*What you should do*: Copy each line of the listing below exactly.

==============================

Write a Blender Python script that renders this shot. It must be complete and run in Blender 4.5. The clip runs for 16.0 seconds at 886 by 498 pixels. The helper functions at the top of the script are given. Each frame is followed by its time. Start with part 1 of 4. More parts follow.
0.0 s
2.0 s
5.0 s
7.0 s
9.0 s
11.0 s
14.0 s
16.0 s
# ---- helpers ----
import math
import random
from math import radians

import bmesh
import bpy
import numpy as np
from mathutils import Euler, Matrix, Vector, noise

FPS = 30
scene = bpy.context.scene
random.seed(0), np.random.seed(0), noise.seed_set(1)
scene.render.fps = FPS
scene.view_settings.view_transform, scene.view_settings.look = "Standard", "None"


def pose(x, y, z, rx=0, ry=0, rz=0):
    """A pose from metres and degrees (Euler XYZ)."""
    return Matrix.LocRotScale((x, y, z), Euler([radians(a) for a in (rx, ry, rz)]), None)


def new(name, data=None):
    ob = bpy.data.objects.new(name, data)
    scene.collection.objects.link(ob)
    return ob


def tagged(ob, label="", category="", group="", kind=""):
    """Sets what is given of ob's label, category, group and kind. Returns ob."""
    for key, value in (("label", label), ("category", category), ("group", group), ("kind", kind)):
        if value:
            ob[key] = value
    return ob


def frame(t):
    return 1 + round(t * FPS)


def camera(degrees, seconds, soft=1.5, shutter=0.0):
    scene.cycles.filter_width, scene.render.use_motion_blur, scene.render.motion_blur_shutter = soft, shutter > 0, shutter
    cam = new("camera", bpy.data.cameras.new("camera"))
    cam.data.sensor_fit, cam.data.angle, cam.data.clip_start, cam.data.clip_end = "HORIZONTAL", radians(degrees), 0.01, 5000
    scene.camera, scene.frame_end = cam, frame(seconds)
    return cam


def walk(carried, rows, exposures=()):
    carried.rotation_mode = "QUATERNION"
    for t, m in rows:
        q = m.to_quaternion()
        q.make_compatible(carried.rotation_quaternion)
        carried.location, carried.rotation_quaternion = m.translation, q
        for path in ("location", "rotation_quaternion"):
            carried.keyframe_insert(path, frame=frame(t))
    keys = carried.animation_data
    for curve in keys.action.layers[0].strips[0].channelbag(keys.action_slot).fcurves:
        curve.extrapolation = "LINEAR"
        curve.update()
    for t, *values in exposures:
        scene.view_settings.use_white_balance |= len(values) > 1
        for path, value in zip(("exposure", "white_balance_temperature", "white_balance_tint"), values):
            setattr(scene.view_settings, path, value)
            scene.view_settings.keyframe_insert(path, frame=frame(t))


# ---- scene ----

==============================

*Answer to the exercise*:
Write a Blender Python script that renders this shot. It must be complete and run in Blender 4.5. The clip runs for 16.0 seconds at 886 by 498 pixels. The helper functions at the top of the script are given. Each frame is followed by its time. Start with part 1 of 4. More parts follow.
0.0 s
2.0 s
5.0 s
7.0 s
9.0 s
11.0 s
14.0 s
16.0 s
# ---- helpers ----
import math
import random
from math import radians

import bmesh
import bpy
import numpy as np
from mathutils import Euler, Matrix, Vector, noise

FPS = 30
scene = bpy.context.scene
random.seed(0), np.random.seed(0), noise.seed_set(1)
scene.render.fps = FPS
scene.view_settings.view_transform, scene.view_settings.look = "Standard", "None"


def pose(x, y, z, rx=0, ry=0, rz=0):
    """A pose from metres and degrees (Euler XYZ)."""
    return Matrix.LocRotScale((x, y, z), Euler([radians(a) for a in (rx, ry, rz)]), None)


def new(name, data=None):
    ob = bpy.data.objects.new(name, data)
    scene.collection.objects.link(ob)
    return ob


def tagged(ob, label="", category="", group="", kind=""):
    """Sets what is given of ob's label, category, group and kind. Returns ob."""
    for key, value in (("label", label), ("category", category), ("group", group), ("kind", kind)):
        if value:
            ob[key] = value
    return ob


def frame(t):
    return 1 + round(t * FPS)


def camera(degrees, seconds, soft=1.5, shutter=0.0):
    scene.cycles.filter_width, scene.render.use_motion_blur, scene.render.motion_blur_shutter = soft, shutter > 0, shutter
    cam = new("camera", bpy.data.cameras.new("camera"))
    cam.data.sensor_fit, cam.data.angle, cam.data.clip_start, cam.data.clip_end = "HORIZONTAL", radians(degrees), 0.01, 5000
    scene.camera, scene.frame_end = cam, frame(seconds)
    return cam


def walk(carried, rows, exposures=()):
    carried.rotation_mode = "QUATERNION"
    for t, m in rows:
        q = m.to_quaternion()
        q.make_compatible(carried.rotation_quaternion)
        carried.location, carried.rotation_quaternion = m.translation, q
        for path in ("location", "rotation_quaternion"):
            carried.keyframe_insert(path, frame=frame(t))
    keys = carried.animation_data
    for curve in keys.action.layers[0].strips[0].channelbag(keys.action_slot).fcurves:
        curve.extrapolation = "LINEAR"
        curve.update()
    for t, *values in exposures:
        scene.view_settings.use_white_balance |= len(values) > 1
        for path, value in zip(("exposure", "white_balance_temperature", "white_balance_tint"), values):
            setattr(scene.view_settings, path, value)
            scene.view_settings.keyframe_insert(path, frame=frame(t))


# ---- scene ----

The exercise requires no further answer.